Written problem ▸
Extract exactly the run of lines starting at the line that holds "# ---- helpers" and ending at the line that holds "carried.keyframe_insert(path, frame=frame(t))", both included.

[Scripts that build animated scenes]

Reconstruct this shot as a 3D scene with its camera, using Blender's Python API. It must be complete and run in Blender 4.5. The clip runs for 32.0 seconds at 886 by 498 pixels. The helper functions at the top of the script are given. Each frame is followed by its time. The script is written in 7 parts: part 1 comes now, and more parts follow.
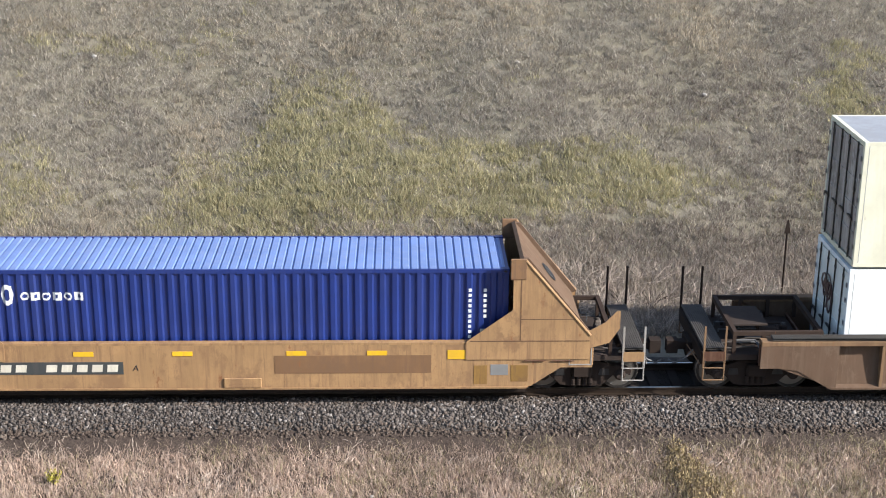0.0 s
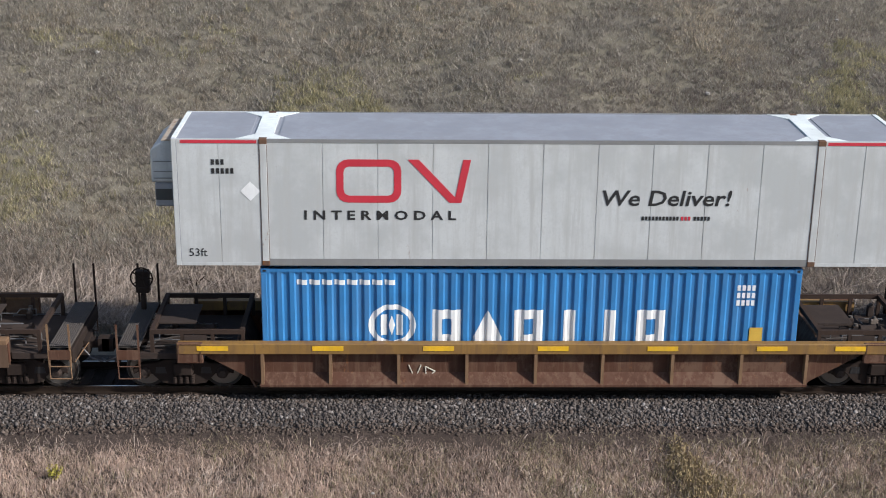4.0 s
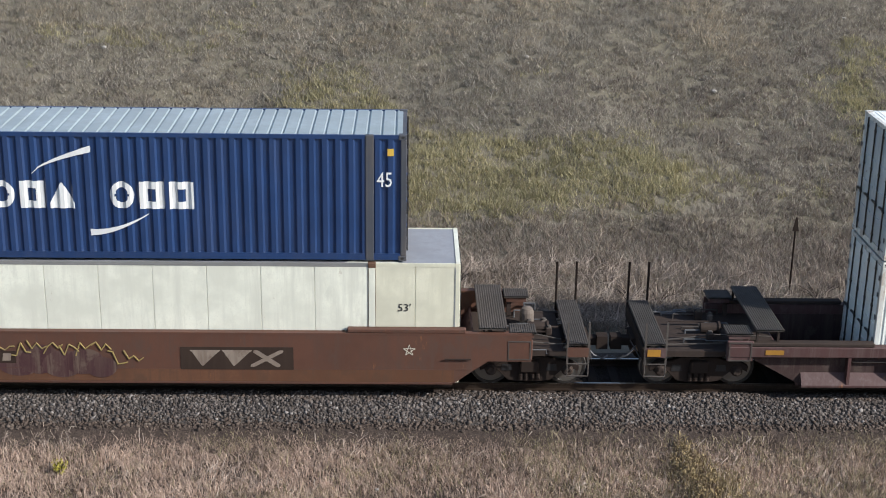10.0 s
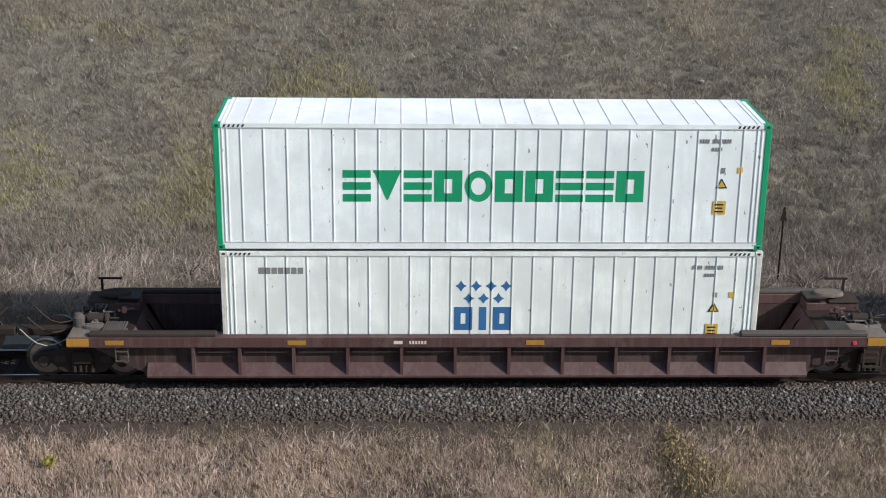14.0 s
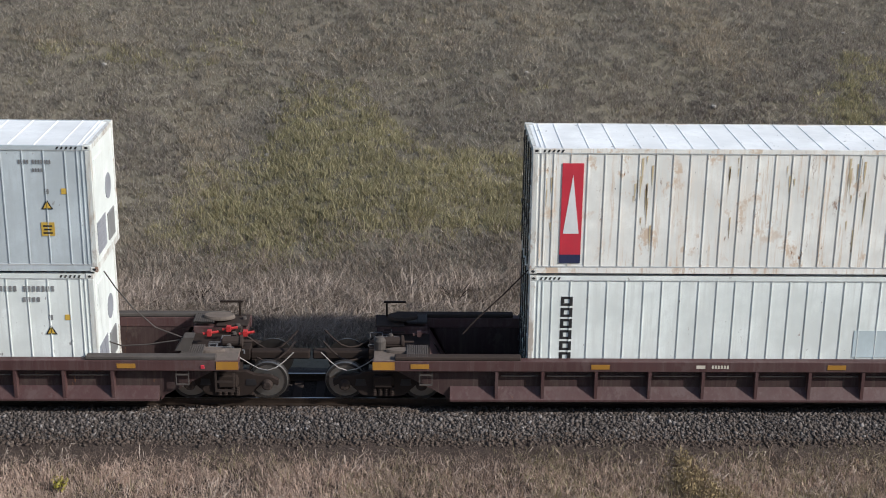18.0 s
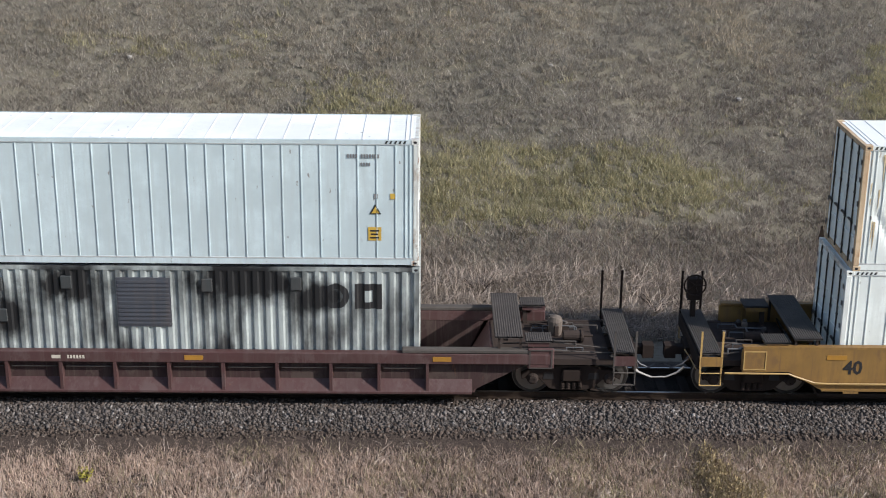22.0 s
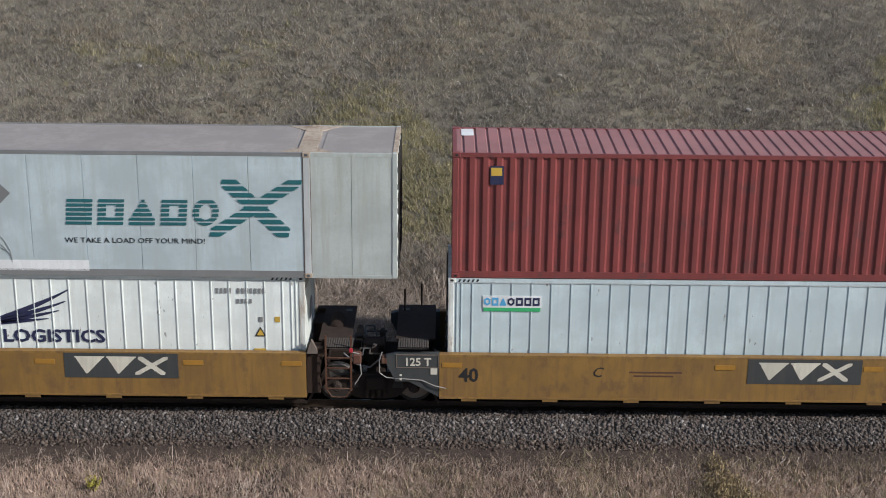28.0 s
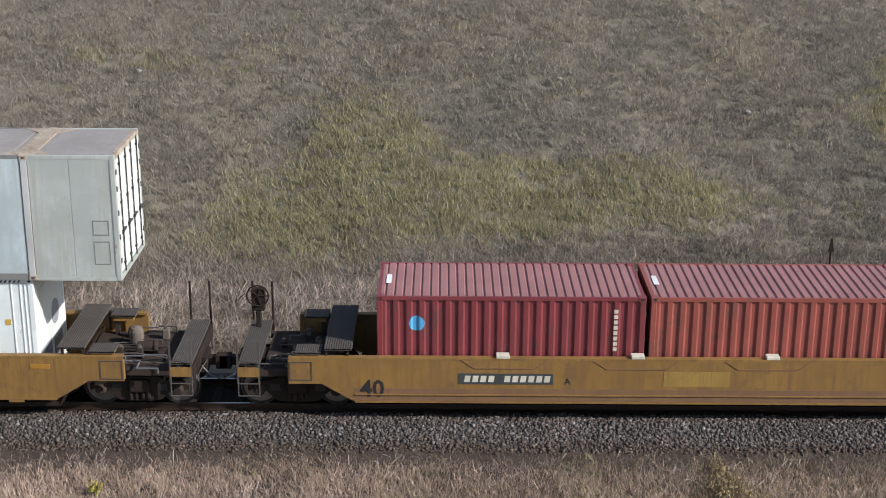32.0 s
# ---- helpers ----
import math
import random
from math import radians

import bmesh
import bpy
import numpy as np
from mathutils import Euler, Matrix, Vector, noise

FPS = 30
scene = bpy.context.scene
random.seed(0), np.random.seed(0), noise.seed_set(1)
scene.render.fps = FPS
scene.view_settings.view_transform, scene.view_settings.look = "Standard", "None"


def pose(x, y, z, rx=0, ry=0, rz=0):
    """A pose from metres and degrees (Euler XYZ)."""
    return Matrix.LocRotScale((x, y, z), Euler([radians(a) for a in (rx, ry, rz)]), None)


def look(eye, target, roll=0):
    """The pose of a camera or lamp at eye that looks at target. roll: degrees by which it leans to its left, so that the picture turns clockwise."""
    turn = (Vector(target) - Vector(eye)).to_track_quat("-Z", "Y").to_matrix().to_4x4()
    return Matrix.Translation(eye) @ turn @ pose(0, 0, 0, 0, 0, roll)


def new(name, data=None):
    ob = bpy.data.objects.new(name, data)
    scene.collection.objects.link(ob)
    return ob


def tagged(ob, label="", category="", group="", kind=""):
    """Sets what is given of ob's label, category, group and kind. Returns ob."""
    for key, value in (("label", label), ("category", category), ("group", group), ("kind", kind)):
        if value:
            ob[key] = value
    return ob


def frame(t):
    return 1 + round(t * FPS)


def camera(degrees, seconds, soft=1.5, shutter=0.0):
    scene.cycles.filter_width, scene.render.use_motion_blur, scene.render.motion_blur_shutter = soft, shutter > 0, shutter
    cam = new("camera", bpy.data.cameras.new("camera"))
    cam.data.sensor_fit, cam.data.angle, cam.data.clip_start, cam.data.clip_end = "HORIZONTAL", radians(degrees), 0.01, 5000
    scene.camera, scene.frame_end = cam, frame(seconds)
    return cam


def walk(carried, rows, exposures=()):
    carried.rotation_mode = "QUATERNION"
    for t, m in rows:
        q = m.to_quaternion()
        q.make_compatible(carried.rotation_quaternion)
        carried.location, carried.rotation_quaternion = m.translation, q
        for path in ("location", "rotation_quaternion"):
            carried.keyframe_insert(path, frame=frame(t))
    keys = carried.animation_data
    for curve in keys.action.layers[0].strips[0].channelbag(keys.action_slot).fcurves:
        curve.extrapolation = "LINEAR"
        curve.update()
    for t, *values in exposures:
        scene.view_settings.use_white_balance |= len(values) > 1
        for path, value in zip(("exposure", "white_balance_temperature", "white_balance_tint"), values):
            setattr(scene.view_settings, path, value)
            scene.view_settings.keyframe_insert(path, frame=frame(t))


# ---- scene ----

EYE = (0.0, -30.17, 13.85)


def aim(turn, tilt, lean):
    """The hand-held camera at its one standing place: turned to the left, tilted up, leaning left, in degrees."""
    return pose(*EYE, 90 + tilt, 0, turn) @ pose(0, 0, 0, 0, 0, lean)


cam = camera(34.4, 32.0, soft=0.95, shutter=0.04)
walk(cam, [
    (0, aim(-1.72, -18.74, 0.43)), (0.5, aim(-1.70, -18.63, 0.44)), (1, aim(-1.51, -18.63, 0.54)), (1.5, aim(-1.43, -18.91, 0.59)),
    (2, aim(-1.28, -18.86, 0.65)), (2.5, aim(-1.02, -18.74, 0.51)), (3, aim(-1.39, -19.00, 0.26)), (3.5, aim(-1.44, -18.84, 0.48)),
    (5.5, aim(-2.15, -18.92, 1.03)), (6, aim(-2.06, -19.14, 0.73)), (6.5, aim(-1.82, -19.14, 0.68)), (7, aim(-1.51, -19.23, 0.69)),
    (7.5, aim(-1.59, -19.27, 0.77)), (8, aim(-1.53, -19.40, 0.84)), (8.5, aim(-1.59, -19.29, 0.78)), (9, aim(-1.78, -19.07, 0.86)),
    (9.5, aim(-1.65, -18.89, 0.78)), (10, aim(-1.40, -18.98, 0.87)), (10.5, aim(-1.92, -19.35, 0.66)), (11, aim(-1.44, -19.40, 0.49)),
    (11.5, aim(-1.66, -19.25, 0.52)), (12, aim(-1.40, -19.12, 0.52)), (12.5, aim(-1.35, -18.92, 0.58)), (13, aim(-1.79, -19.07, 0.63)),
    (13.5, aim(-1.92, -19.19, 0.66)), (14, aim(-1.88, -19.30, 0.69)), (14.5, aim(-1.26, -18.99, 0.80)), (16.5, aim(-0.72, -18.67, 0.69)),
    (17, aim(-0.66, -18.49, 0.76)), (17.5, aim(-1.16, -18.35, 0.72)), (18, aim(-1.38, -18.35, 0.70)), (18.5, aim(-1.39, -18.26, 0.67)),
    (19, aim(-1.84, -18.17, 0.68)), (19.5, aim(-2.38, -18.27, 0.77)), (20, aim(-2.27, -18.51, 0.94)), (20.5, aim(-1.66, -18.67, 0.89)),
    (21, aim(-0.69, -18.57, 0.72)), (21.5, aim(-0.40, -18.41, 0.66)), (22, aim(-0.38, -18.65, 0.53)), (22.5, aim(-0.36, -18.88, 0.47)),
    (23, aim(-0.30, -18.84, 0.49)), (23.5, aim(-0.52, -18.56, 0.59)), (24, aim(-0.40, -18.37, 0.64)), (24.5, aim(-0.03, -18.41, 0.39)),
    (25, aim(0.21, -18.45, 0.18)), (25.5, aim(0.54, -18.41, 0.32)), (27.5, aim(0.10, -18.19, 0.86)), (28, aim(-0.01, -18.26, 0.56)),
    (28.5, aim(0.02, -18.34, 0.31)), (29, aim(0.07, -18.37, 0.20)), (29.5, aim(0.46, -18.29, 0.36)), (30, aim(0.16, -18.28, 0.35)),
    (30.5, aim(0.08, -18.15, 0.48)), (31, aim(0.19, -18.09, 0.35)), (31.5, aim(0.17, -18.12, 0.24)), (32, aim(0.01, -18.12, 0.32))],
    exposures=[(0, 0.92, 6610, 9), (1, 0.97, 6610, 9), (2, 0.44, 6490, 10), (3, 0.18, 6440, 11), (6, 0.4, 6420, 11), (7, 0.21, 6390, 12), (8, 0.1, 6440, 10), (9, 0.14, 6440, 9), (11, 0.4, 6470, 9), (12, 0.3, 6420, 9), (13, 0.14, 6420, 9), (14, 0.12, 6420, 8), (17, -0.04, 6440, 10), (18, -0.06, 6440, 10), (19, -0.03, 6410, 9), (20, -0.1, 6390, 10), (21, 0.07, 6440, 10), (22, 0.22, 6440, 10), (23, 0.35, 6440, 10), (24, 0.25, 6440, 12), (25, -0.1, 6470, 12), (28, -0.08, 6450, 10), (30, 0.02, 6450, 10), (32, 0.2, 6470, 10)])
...
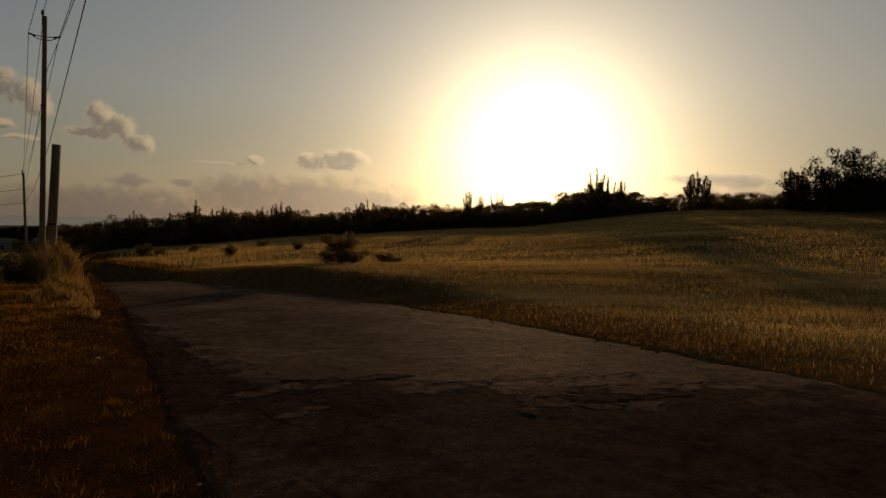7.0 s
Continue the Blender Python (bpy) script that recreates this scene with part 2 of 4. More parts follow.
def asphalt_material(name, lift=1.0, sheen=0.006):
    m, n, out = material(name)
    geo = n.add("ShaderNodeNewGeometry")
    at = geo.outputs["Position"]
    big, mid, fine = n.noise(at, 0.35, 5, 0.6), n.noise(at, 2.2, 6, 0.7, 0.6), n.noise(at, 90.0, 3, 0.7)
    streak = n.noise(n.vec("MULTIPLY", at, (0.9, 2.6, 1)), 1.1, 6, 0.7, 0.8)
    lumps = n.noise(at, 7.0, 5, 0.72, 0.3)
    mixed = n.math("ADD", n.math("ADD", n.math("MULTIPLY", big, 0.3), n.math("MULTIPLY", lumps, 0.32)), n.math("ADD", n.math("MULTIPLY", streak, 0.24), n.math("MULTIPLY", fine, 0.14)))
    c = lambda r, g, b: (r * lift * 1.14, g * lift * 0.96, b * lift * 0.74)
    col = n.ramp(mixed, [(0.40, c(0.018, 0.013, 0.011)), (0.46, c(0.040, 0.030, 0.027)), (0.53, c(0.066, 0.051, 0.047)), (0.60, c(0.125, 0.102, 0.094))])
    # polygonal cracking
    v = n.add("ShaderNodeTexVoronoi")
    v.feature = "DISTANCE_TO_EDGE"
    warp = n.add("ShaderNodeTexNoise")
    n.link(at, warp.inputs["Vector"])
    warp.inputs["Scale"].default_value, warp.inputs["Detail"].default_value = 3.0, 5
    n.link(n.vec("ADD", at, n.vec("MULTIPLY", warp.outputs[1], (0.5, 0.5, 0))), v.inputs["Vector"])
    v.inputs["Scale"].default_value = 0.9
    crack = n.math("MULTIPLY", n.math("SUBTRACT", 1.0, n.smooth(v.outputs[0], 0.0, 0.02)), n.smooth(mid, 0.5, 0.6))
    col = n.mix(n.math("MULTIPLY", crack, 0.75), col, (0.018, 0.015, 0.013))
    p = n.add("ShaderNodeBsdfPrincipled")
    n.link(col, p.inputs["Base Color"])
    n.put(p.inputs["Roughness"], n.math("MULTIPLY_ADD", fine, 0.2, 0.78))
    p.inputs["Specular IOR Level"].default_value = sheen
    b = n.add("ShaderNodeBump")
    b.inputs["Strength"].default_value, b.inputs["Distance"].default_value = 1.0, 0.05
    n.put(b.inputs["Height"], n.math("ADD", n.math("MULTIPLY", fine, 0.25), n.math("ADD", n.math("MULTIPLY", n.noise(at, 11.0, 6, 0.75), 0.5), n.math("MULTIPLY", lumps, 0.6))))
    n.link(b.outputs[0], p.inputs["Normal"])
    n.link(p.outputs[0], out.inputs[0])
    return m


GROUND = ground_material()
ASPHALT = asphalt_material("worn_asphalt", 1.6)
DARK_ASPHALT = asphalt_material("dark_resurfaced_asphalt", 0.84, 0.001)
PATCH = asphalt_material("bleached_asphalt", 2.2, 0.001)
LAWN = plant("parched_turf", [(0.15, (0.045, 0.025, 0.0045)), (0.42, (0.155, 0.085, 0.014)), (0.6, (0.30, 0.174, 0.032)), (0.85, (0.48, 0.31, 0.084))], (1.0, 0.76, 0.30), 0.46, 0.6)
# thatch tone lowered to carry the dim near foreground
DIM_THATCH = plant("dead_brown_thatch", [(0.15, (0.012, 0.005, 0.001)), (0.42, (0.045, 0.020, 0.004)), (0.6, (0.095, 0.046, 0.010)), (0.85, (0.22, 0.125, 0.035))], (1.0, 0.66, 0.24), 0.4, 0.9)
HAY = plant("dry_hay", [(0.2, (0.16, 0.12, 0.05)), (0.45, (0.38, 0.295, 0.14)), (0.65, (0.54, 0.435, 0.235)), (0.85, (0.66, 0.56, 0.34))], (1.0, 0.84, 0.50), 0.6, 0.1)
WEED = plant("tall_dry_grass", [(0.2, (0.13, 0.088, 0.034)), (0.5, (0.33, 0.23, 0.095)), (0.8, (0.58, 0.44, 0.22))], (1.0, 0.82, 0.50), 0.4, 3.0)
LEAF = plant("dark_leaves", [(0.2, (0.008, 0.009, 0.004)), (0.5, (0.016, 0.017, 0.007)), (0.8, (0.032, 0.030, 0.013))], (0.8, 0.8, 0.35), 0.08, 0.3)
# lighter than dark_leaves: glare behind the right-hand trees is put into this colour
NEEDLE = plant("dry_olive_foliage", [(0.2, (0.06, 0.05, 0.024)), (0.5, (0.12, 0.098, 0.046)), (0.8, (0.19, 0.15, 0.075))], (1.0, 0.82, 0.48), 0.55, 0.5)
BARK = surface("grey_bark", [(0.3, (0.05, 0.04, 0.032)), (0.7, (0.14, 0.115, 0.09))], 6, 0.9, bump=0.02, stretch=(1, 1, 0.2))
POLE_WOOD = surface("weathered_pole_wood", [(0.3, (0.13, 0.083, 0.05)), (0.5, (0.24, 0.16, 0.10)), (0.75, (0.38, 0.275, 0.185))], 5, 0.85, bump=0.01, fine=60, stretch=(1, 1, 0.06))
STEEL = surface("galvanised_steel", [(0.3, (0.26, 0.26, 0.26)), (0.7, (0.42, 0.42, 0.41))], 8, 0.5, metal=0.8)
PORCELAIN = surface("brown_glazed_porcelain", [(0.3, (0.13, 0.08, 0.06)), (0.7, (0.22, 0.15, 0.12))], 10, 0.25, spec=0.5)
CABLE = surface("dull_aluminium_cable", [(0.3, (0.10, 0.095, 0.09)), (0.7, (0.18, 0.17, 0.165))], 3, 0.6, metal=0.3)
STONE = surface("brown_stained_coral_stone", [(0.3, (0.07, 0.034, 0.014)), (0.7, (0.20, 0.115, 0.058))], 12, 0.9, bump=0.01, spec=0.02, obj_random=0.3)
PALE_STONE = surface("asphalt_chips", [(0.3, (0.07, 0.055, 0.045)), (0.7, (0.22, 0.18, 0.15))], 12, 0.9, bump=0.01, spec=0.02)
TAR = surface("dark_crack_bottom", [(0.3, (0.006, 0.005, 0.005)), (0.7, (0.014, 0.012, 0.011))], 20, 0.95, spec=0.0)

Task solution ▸
# ---- helpers ----
import math
import random
from math import radians

import bmesh
import bpy
import numpy as np
from mathutils import Euler, Matrix, Vector, noise

FPS = 30
scene = bpy.context.scene
random.seed(0), np.random.seed(0), noise.seed_set(1)
scene.render.fps = FPS
scene.view_settings.view_transform, scene.view_settings.look = "Standard", "None"


def pose(x, y, z, rx=0, ry=0, rz=0):
    """A pose from metres and degrees (Euler XYZ)."""
    return Matrix.LocRotScale((x, y, z), Euler([radians(a) for a in (rx, ry, rz)]), None)


def look(eye, target, roll=0):
    """The pose of a camera or lamp at eye that looks at target. roll: degrees by which it leans to its left, so that the picture turns clockwise."""
    turn = (Vector(target) - Vector(eye)).to_track_quat("-Z", "Y").to_matrix().to_4x4()
    return Matrix.Translation(eye) @ turn @ pose(0, 0, 0, 0, 0, roll)


def new(name, data=None):
    ob = bpy.data.objects.new(name, data)
    scene.collection.objects.link(ob)
    return ob


def tagged(ob, label="", category="", group="", kind=""):
    """Sets what is given of ob's label, category, group and kind. Returns ob."""
    for key, value in (("label", label), ("category", category), ("group", group), ("kind", kind)):
        if value:
            ob[key] = value
    return ob


def frame(t):
    return 1 + round(t * FPS)


def camera(degrees, seconds, soft=1.5, shutter=0.0):
    scene.cycles.filter_width, scene.render.use_motion_blur, scene.render.motion_blur_shutter = soft, shutter > 0, shutter
    cam = new("camera", bpy.data.cameras.new("camera"))
    cam.data.sensor_fit, cam.data.angle, cam.data.clip_start, cam.data.clip_end = "HORIZONTAL", radians(degrees), 0.01, 5000
    scene.camera, scene.frame_end = cam, frame(seconds)
    return cam


def walk(carried, rows, exposures=()):
    carried.rotation_mode = "QUATERNION"
    for t, m in rows:
        q = m.to_quaternion()
        q.make_compatible(carried.rotation_quaternion)
        carried.location, carried.rotation_quaternion = m.translation, q
        for path in ("location", "rotation_quaternion"):
            carried.keyframe_insert(path, frame=frame(t))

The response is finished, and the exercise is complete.